Let’s take a stroll through the gallery of art history and peek at how the masters wielded color:

 

- Picasso’s Blue Period: Picture a world awash in blue, blue-green, and blue-violet. The monochrome palette wraps the viewer in a blanket of melancholy and introspection. It’s not just blue, it’s a symphony of feeling!

 

- Van Gogh’s “Starry Night”: Electric blues swirl against bursts of yellow and orange. The complementary scheme vibrates with energy, capturing both the turbulence and wonder of the night.

 

- Matisse’s “The Red Room”: A canvas drenched in red, punctuated by greens and blues. It’s warmth, vibrancy, and a hint of visual tension…a feast for the senses.

 

- Monet’s “Water Lilies”: Soft greens, blues, and purples flow together in peaceful harmony.
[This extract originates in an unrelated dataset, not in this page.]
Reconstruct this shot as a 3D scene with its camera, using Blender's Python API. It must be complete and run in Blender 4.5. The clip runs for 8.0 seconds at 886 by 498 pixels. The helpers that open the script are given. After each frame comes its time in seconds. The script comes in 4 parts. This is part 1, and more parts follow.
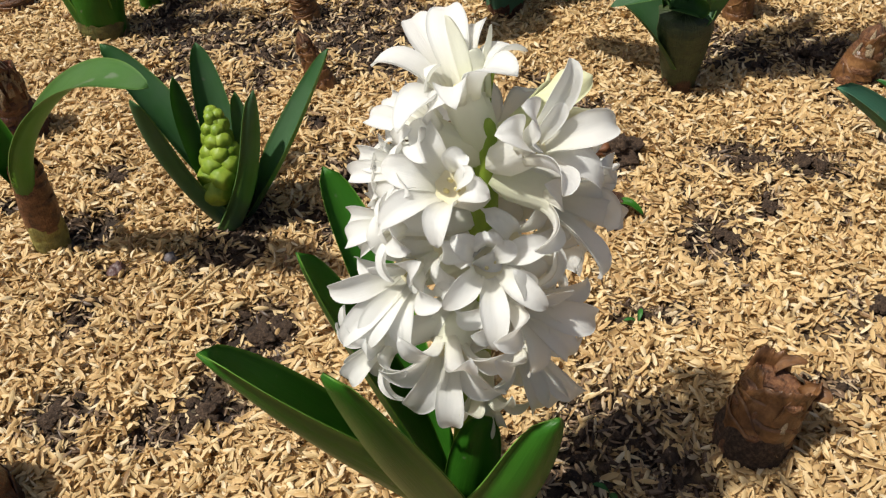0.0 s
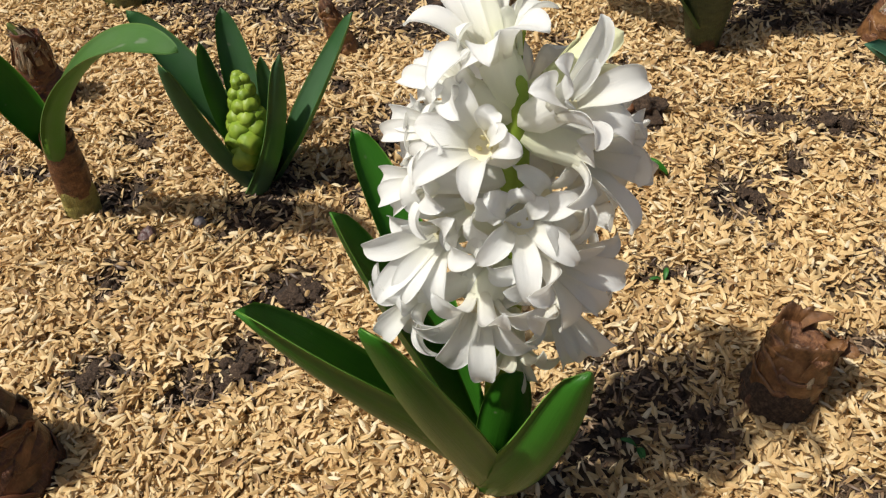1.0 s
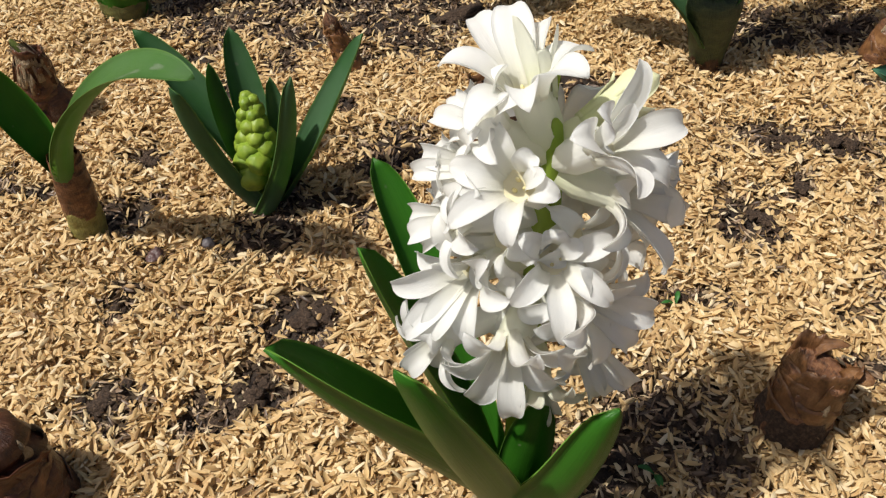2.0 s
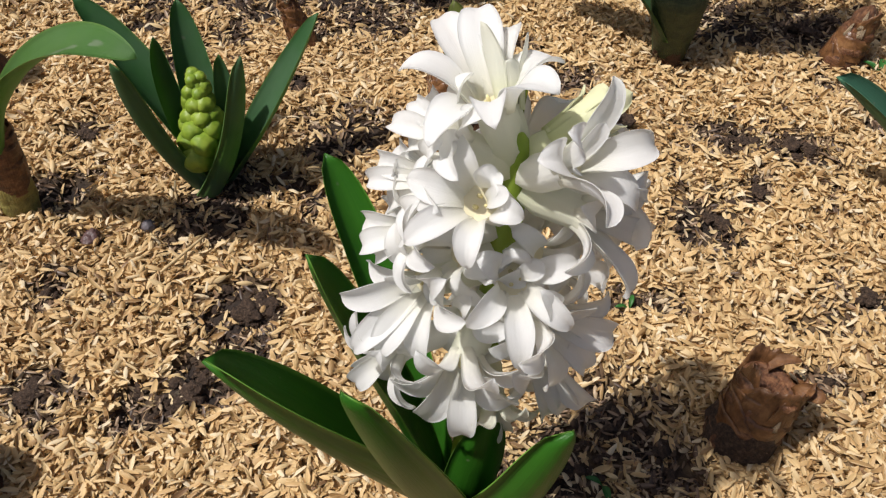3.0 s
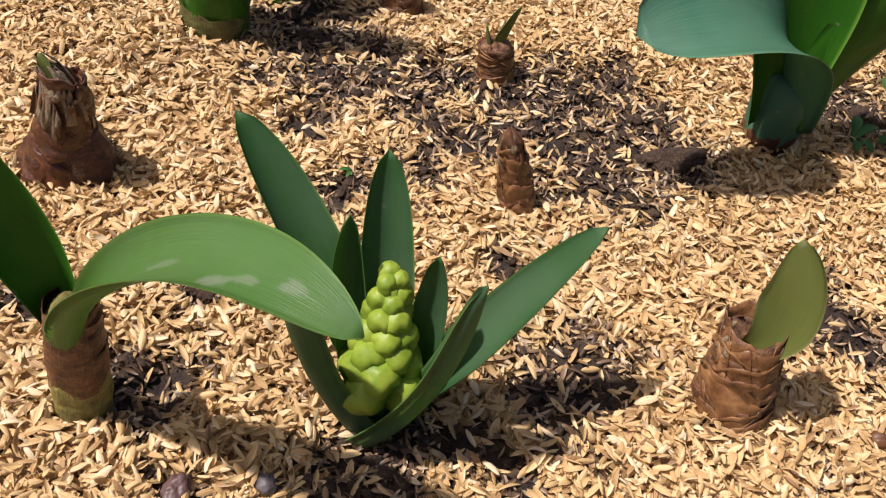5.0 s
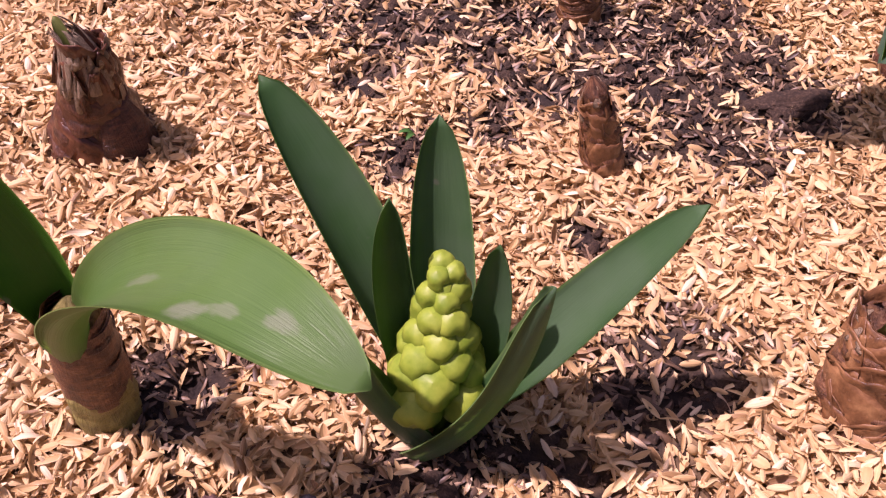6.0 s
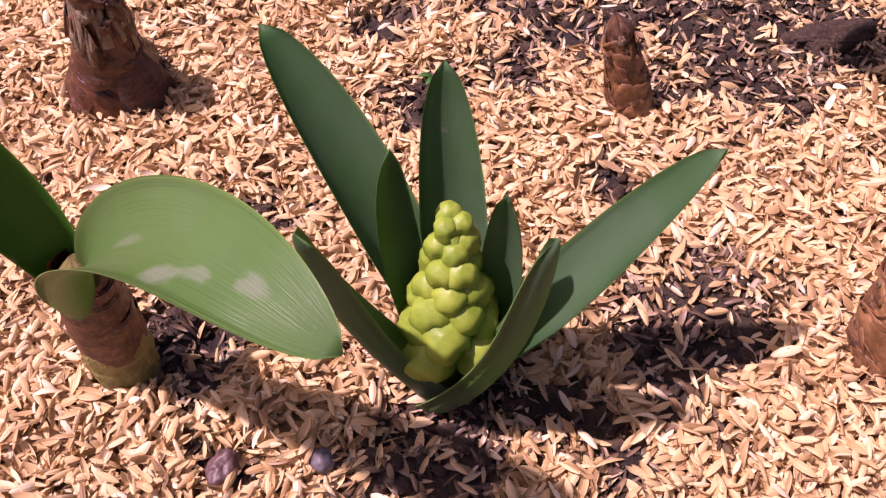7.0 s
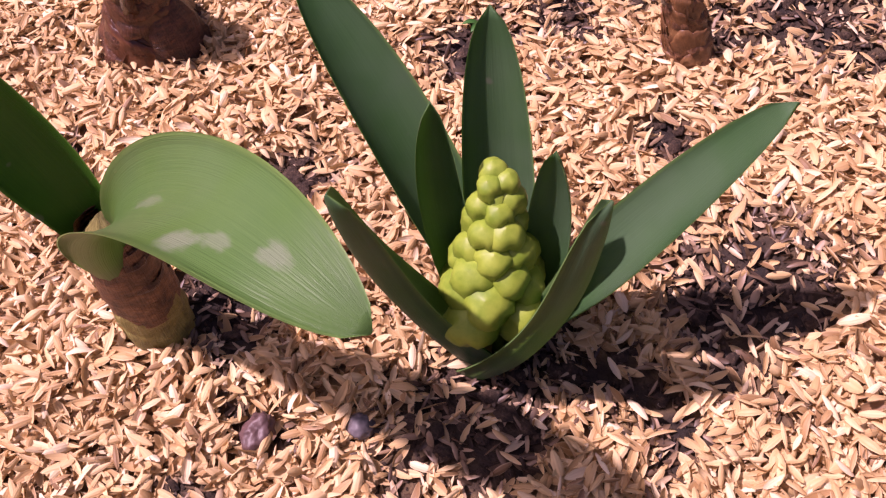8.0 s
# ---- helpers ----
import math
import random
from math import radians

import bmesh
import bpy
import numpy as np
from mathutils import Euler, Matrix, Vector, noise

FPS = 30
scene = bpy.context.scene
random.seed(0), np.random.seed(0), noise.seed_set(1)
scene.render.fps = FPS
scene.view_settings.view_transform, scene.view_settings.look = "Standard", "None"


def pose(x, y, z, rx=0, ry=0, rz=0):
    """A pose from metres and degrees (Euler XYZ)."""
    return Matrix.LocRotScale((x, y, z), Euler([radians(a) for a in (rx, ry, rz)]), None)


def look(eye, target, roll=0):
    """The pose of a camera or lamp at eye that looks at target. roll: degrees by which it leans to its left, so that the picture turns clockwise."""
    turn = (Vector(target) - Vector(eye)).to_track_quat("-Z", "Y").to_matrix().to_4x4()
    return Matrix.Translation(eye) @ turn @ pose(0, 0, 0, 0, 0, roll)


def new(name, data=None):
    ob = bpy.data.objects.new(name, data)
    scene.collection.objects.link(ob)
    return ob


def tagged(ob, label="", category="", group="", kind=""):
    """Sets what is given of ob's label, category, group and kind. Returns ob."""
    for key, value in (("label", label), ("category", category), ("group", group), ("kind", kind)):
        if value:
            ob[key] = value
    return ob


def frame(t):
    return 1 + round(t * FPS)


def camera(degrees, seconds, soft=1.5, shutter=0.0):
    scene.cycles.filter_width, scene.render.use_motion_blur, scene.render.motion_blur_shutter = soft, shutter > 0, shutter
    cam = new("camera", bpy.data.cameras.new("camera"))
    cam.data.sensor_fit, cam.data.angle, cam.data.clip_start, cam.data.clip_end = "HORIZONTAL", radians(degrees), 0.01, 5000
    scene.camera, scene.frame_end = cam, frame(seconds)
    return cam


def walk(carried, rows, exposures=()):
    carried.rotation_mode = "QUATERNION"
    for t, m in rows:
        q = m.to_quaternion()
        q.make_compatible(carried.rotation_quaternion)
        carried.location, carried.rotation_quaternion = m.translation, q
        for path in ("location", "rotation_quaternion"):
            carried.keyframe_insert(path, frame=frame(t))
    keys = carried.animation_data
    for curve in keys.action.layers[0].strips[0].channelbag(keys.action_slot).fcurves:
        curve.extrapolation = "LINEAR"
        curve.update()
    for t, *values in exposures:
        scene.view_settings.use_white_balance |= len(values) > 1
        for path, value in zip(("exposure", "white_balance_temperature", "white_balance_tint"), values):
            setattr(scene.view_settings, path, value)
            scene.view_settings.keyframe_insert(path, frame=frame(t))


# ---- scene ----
cam = camera(52.0, 8.0, soft=1.25)
PATH = [
    (0, (0.106, -0.246, 0.309), (-0.302, 1.175, -1.038), -4.2),
    (0.5, (0.109, -0.255, 0.316), (-0.311, 1.132, -1.062), -4.7),
    (1, (0.103, -0.252, 0.31), (-0.334, 1.112, -1.086), -5.9),
    (1.5, (0.098, -0.248, 0.31), (-0.302, 1.122, -1.091), -4.9),
    (1.7, (0.094, -0.25, 0.315), (-0.31, 1.121, -1.084), -5.3),
    (2.8, (0.077, -0.231, 0.322), (-0.229, 1.123, -1.118), -0.3),
    (3, (0.081, -0.229, 0.319), (-0.191, 1.115, -1.138), 0.7),
    (3.5, (0.071, -0.212, 0.324), (-0.149, 1.124, -1.148), 4.1),
    (3.8, (0.046, -0.19, 0.333), (-0.161, 1.153, -1.134), 7.2),
    (4, (0.028, -0.177, 0.336), (-0.195, 1.177, -1.118), 10.1),
    (4.2, (0.0, -0.152, 0.334), (-0.257, 1.206, -1.112), 11.5),
    (4.5, (-0.035, -0.116, 0.308), (-0.372, 1.255, -1.109), 11.3),
    (4.7, (-0.042, -0.1, 0.283), (-0.393, 1.299, -1.102), 12.3),
    (5.8, (-0.053, -0.045, 0.243), (-0.519, 1.189, -1.26), 3.5),
    (6, (-0.05, -0.038, 0.237), (-0.569, 1.159, -1.278), 3.6),
    (6.2, (-0.033, -0.042, 0.239), (-0.534, 1.127, -1.304), 3.5),
    (6.5, (-0.04, -0.038, 0.247), (-0.597, 1.102, -1.299), 0.1),
    (7, (-0.042, -0.027, 0.234), (-0.622, 1.025, -1.366), -1.6),
    (7.5, (-0.045, -0.017, 0.226), (-0.645, 0.969, -1.407), -3.5),
    (8, (-0.046, -0.018, 0.225), (-0.674, 0.903, -1.435), -5.6),
]
walk(cam, [(t, look(eye, target, roll)) for t, eye, target, roll in PATH],
     exposures=[(0, -0.26, 6290, 8), (1.7, -0.26, 6290, 8), (2.8, -0.33, 6080, 13), (4.0, -0.54, 6080, 12), (4.7, -0.19, 6220, 12), (5.8, 0.21, 6400, 62), (8, 0.20, 6340, 67)])

# ---- light ----
SUN_TO = Vector((-0.50, -0.24, 1.0)).normalized()
world = bpy.data.worlds.new("sky")
world.use_nodes = True
scene.world = world
wn = world.node_tree
sky = wn.nodes.new("ShaderNodeTexSky")
sky.sky_type = "NISHITA"
sky.sun_disc = False
sky.dust_density = 5.0
sky.ozone_density = 0.6
sky.sun_elevation = math.asin(SUN_TO.z)
sky.sun_rotation = math.atan2(SUN_TO.x, SUN_TO.y) % (2 * math.pi)
background = wn.nodes["Background"]
background.inputs["Strength"].default_value = 0.074
wn.links.new(sky.outputs[0], background.inputs["Color"])
sun_data = bpy.data.lights.new("sun", "SUN")
sun_data.energy = 5.6
sun_data.angle = radians(1.4)
sun_data.color = (1.0, 0.94, 0.84)
sun = new("sun", sun_data)
sun.matrix_world = look(SUN_TO * 3, (0, 0, 0))


# ---- materials ----
def material(name):
    m = bpy.data.materials.new(name)
    m.use_nodes = True
    nt = m.node_tree
    return m, nt, nt.nodes["Principled BSDF"], nt.nodes["Material Output"]


def node(nt, kind, **inputs):
    n = nt.nodes.new(kind)
    for key, value in inputs.items():
        n.inputs[key].default_value = value
    return n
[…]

The analogous palette lulls the viewer into a dreamlike calm.

 

- Munch’s “The Scream”: Fiery oranges and reds against cool blues crank up the psychological tension to eleven. This isn’t just color, it’s emotion with the volume turned up.

 

Color Schemes to Try in Your Own Art

 

Ready to channel a bit of this magic yourself? Here are some classic palettes to get your creative engine humming:

 

- Monochromatic: One color, many moods. Try blues for tranquility or reds for intensity.

- Complementary: Opposites attract! Blue and orange, purple and yellow—these combos dazzle the eye.

- Analogous: Pick neighbors on the color wheel for soothing, harmonious vibes.

- Triadic: Three evenly spaced colors (like red, yellow, blue) for playful balance.

- Split-Complementary: A main color plus two near-opposites for lively but less jarring contrast.

 

Pro Tips (with a Wink!)

 

- Let the mood lead: Start with the feeling you want to evoke, then let your color choices follow.

- Limit your palette: Sometimes, fewer colors mean more impact.

- Test and tweak: Swatch your combos before you commit. Surprises can be delightful, but not always!

- Borrow from nature: Sunsets, forests, city lights—Mother Nature is the original colorist.

 

The Art of Feeling

 

Next time you’re swept away by a painting, pause and look for the secret: the color scheme. It’s the silent storyteller, the mood-setter, the thread weaving it all together. And if you’re an artist, remember, you’re a kind of wizard yourself, conjuring emotion with every brushstroke and color choice.

 

So go forth, experiment, and let your colors sing!